I put it down to a bit of swarf.
 
I've seen similar on our gear where an arc was set up for no apparent reason!

Only possibility I can think of is that that contamination built up on the contacts from load switching. When it was switched on this led to a poor contact and an arc, this would have ionised the air in the region of the contacts which probably caused the L-N flashover.
 
Any motors, wound transformers switched by the isolator ? They could create a large arc when turned off. What was the gap between the open contacts. 3mm is adequate for breaking current to resistive loads can be jumped by an arc from an inductive load.
 
I'm wondering if a stray strand of fine stranded wire somehow got inside during installation then some time later happened to short it out (and then vaporise).
 
Any motors, wound transformers switched by the isolator ? They could create a large arc when turned off. What was the gap between the open contacts. 3mm is adequate for breaking current to resistive loads can be jumped by an arc from an inductive load.

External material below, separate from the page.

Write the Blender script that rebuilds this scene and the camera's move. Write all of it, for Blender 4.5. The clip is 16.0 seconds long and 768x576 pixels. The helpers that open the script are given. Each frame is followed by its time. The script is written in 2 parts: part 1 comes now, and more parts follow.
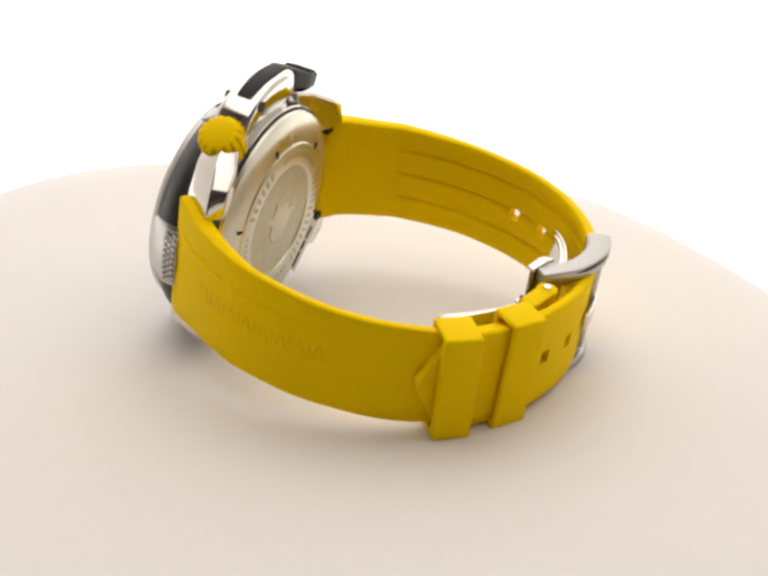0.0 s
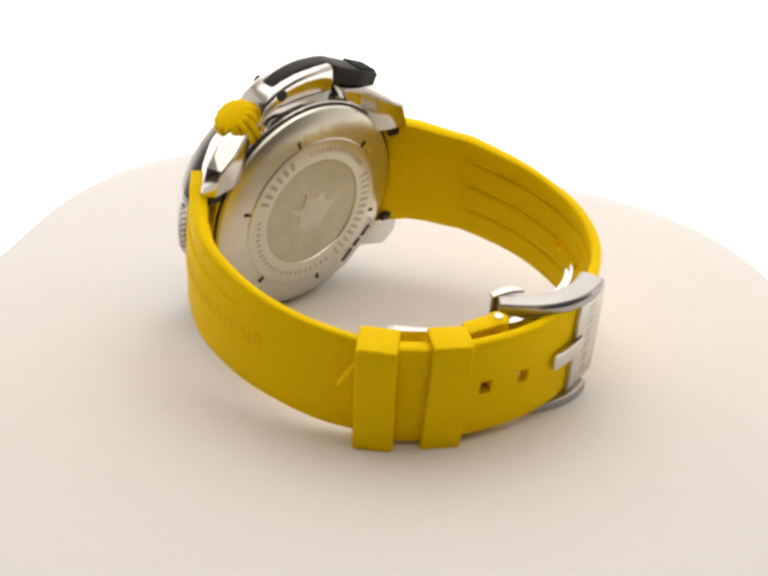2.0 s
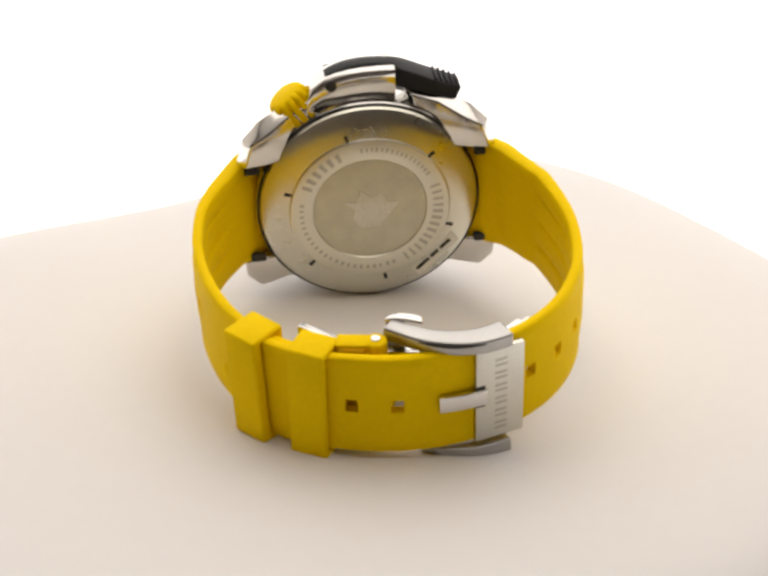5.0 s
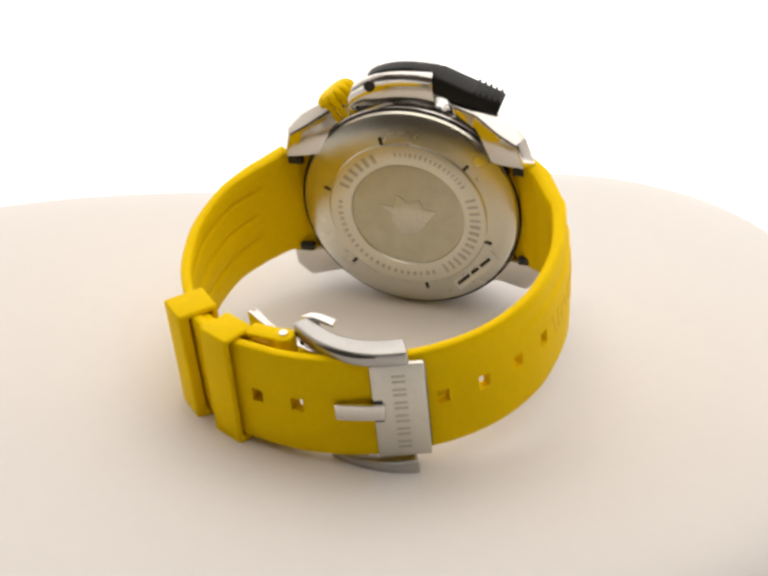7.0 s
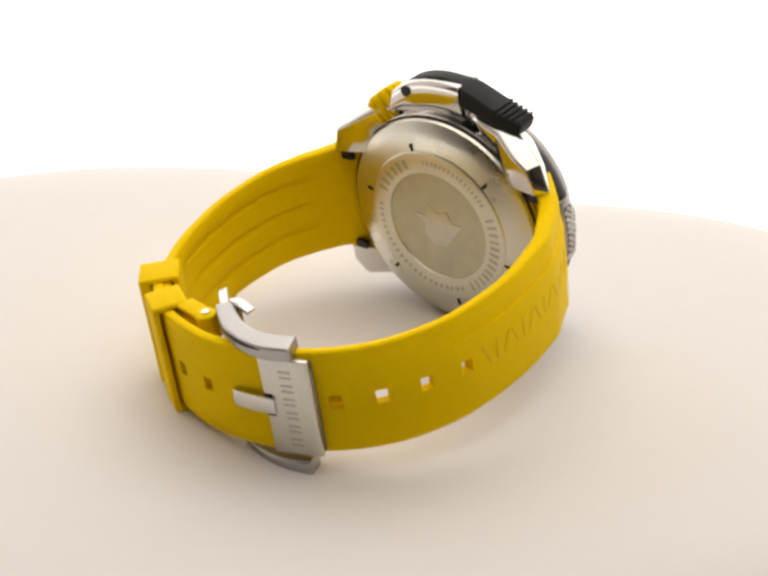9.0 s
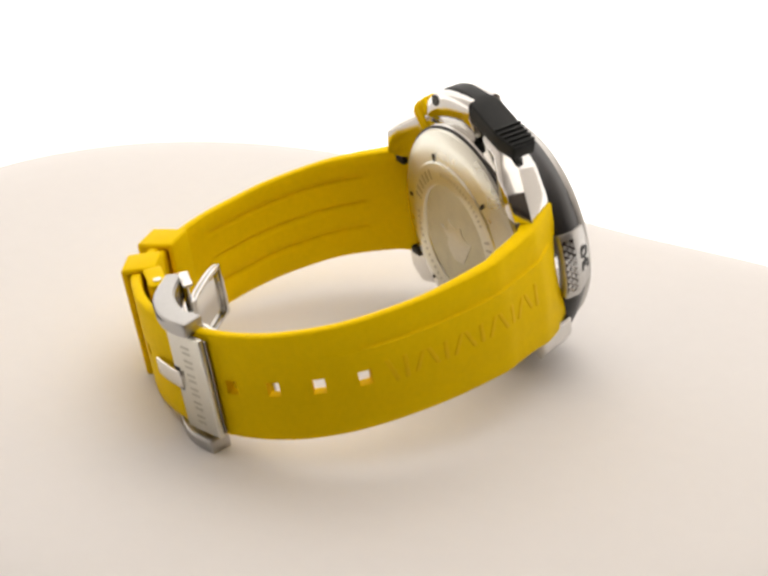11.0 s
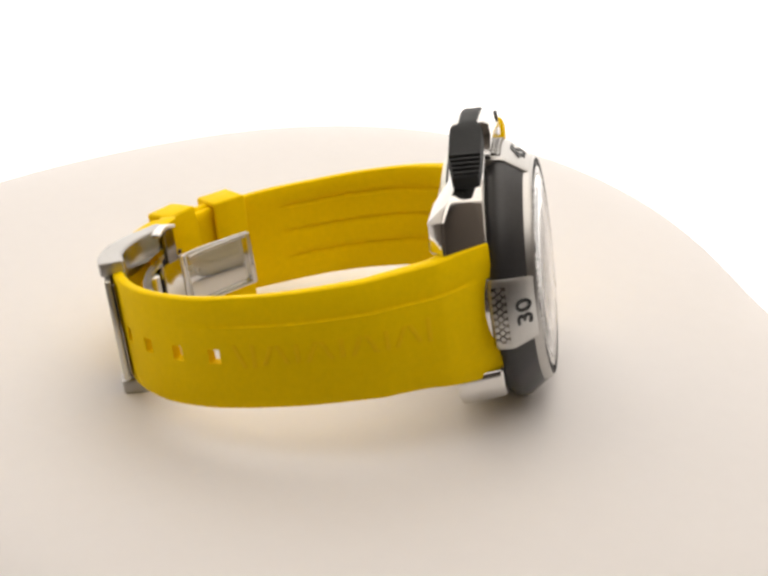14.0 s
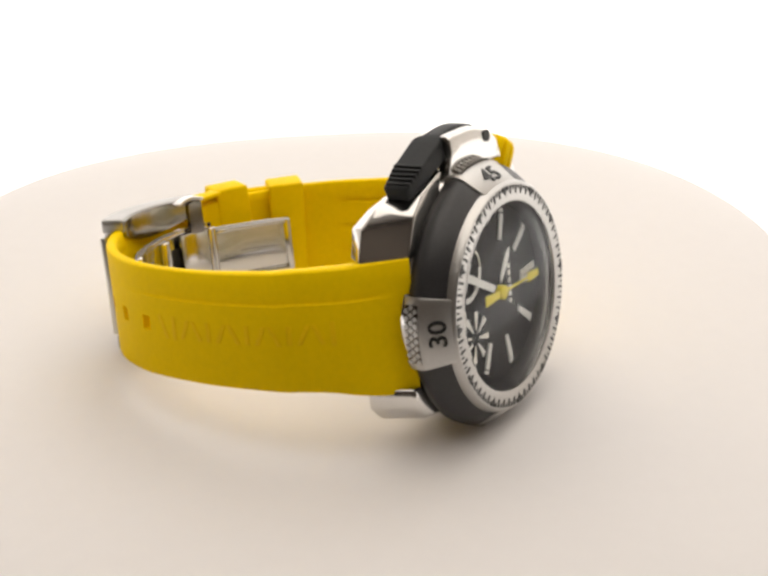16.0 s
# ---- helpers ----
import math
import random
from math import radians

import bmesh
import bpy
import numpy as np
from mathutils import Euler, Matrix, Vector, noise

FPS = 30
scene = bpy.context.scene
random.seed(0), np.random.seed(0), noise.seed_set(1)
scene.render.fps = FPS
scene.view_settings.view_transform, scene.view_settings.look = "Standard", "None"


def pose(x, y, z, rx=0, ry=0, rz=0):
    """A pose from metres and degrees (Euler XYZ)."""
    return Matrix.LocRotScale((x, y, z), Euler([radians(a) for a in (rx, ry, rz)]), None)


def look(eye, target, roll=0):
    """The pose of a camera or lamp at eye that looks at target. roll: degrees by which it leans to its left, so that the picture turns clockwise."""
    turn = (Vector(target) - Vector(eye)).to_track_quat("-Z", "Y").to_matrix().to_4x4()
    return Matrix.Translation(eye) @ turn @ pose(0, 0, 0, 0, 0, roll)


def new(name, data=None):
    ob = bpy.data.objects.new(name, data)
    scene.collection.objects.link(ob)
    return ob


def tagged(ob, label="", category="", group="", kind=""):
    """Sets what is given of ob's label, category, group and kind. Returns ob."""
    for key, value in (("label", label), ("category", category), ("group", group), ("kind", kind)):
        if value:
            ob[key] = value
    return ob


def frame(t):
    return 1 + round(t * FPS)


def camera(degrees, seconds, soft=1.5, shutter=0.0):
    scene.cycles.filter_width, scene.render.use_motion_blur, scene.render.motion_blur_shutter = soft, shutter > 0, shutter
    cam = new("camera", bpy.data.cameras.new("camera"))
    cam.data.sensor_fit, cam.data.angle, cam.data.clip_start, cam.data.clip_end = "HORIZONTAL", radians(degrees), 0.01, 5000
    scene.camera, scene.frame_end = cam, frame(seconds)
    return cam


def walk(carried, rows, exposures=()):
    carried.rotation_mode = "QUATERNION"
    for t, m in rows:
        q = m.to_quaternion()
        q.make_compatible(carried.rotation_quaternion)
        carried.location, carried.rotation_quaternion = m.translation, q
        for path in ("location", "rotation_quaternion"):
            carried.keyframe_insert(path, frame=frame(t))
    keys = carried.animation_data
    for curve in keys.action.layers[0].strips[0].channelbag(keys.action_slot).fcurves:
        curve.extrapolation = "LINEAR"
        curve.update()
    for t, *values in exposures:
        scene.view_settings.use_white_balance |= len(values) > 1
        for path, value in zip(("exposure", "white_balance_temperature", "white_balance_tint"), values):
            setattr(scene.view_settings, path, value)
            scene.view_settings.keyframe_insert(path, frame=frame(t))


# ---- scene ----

# ======== units: lengths of the watch are given in U, the rest in metres ========
U = 0.000868

# ======== camera: stands still ========
cam = camera(25.38, 16.0, soft=3.1)
EYE = Vector((0.0, -337.74, 177.96)) * U
AIM = Vector((6.68, 4.82, 13.62)) * U
walk(cam, [(0.0, look(EYE, AIM, 1.194)), (16.0, look(EYE, AIM, 1.194))])

# ======== light: a backlit white photo tent ========
scene.view_settings.exposure = 0.0
world = bpy.data.worlds.new("tent_air")
scene.world = world
world.use_nodes = True
world.node_tree.nodes["Background"].inputs[0].default_value = (1.0, 0.95, 0.9, 1)
world.node_tree.nodes["Background"].inputs[1].default_value = 0.05


def softbox(name, eye, target, sx, sy, watts, colour):
    lamp = bpy.data.lights.new(name, "AREA")
    lamp.shape, lamp.size, lamp.size_y, lamp.energy, lamp.color = "RECTANGLE", sx, sy, watts, colour
    ob = new(name, lamp)
    ob.matrix_world = look(eye, target)
    return ob


softbox("softbox_top", (0.09, 0.04, 0.66), (0.02, 0.0, 0), 0.95, 0.83, 3.3, (1.0, 0.928, 0.848))


# ======== materials ========
def material(name, colour, rough, metal=0.0, grain=0.0, grain_size=400.0, bump=0.0, spots=0.0, spec=0.5, stretch=(1, 1, 1)):
    """Principled surface with two scales of variation in colour, roughness and fine relief."""
    mat = bpy.data.materials.new(name)
    mat.use_nodes = True
    t = mat.node_tree
    b = t.nodes["Principled BSDF"]
    b.inputs["Metallic"].default_value = metal
    b.inputs["Specular IOR Level"].default_value = spec
    co = t.nodes.new("ShaderNodeTexCoord")
    mp = t.nodes.new("ShaderNodeMapping")
    mp.inputs["Scale"].default_value = stretch
    t.links.new(co.outputs["Object"], mp.inputs["Vector"])
    fine = t.nodes.new("ShaderNodeTexNoise")
    fine.inputs["Scale"].default_value = grain_size
    fine.inputs["Detail"].default_value = 4
    wide = t.nodes.new("ShaderNodeTexNoise")
    wide.inputs["Scale"].default_value = grain_size * 0.06
    wide.inputs["Detail"].default_value = 3
    for nd in (fine, wide):
        t.links.new(mp.outputs[0], nd.inputs["Vector"])
    add = t.nodes.new("ShaderNodeMath")
    add.operation = "MULTIPLY_ADD"
    add.inputs[1].default_value = 0.5
    t.links.new(fine.outputs[0], add.inputs[0])
    half = t.nodes.new("ShaderNodeMath")
    half.operation = "MULTIPLY"
    half.inputs[1].default_value = 0.5
    t.links.new(wide.outputs[0], half.inputs[0])
    t.links.new(half.outputs[0], add.inputs[2])
    ramp = t.nodes.new("ShaderNodeMapRange")
    ramp.inputs["From Min"].default_value, ramp.inputs["From Max"].default_value = 0.3, 0.7
    ramp.inputs["To Min"].default_value, ramp.inputs["To Max"].default_value = 1 - grain, 1 + grain
    t.links.new(add.outputs[0], ramp.inputs["Value"])
    mul = t.nodes.new("ShaderNodeVectorMath")
    mul.operation = "MULTIPLY"
    mul.inputs[0].default_value = colour
    t.links.new(ramp.outputs[0], mul.inputs[1])
    t.links.new(mul.outputs[0], b.inputs["Base Color"])
    rr = t.nodes.new("ShaderNodeMapRange")
    rr.inputs["From Min"].default_value, rr.inputs["From Max"].default_value = 0.3, 0.7
    rr.inputs["To Min"].default_value, rr.inputs["To Max"].default_value = max(rough - spots, 0.02), min(rough + spots, 1)
    t.links.new(wide.outputs[0], rr.inputs["Value"])
    t.links.new(rr.outputs[0], b.inputs["Roughness"])
    if bump:
        bp = t.nodes.new("ShaderNodeBump")
        bp.inputs["Strength"].default_value = bump
        bp.inputs["Distance"].default_value = 0.0001
        t.links.new(fine.outputs[0], bp.inputs["Height"])
        t.links.new(bp.outputs[0], b.inputs["Normal"])
    return mat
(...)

Does not the pattern of damage suggest arcing between L and N, rather than across opening contacts in N and L paths (simultaneously)?

Kind Regards, John
 
My guess is the arc started at the contacts by not closing properly, ionising the air making it conductive and eventually allowing an arc across L-N.
 
My guess is the arc started at the contacts by not closing properly, ionising the air making it conductive and eventually allowing an arc across L-N.
Yes, possibly, particularly if the contacts 'bounced'. Otherwise, I would have thought the arc would be more likely to have occured due to too slow (or inadequate) opening, rather than closing, of the contacts - but again, as you say, with the resultant ionisation perhaps extensive enough to facilitate an L-N arc.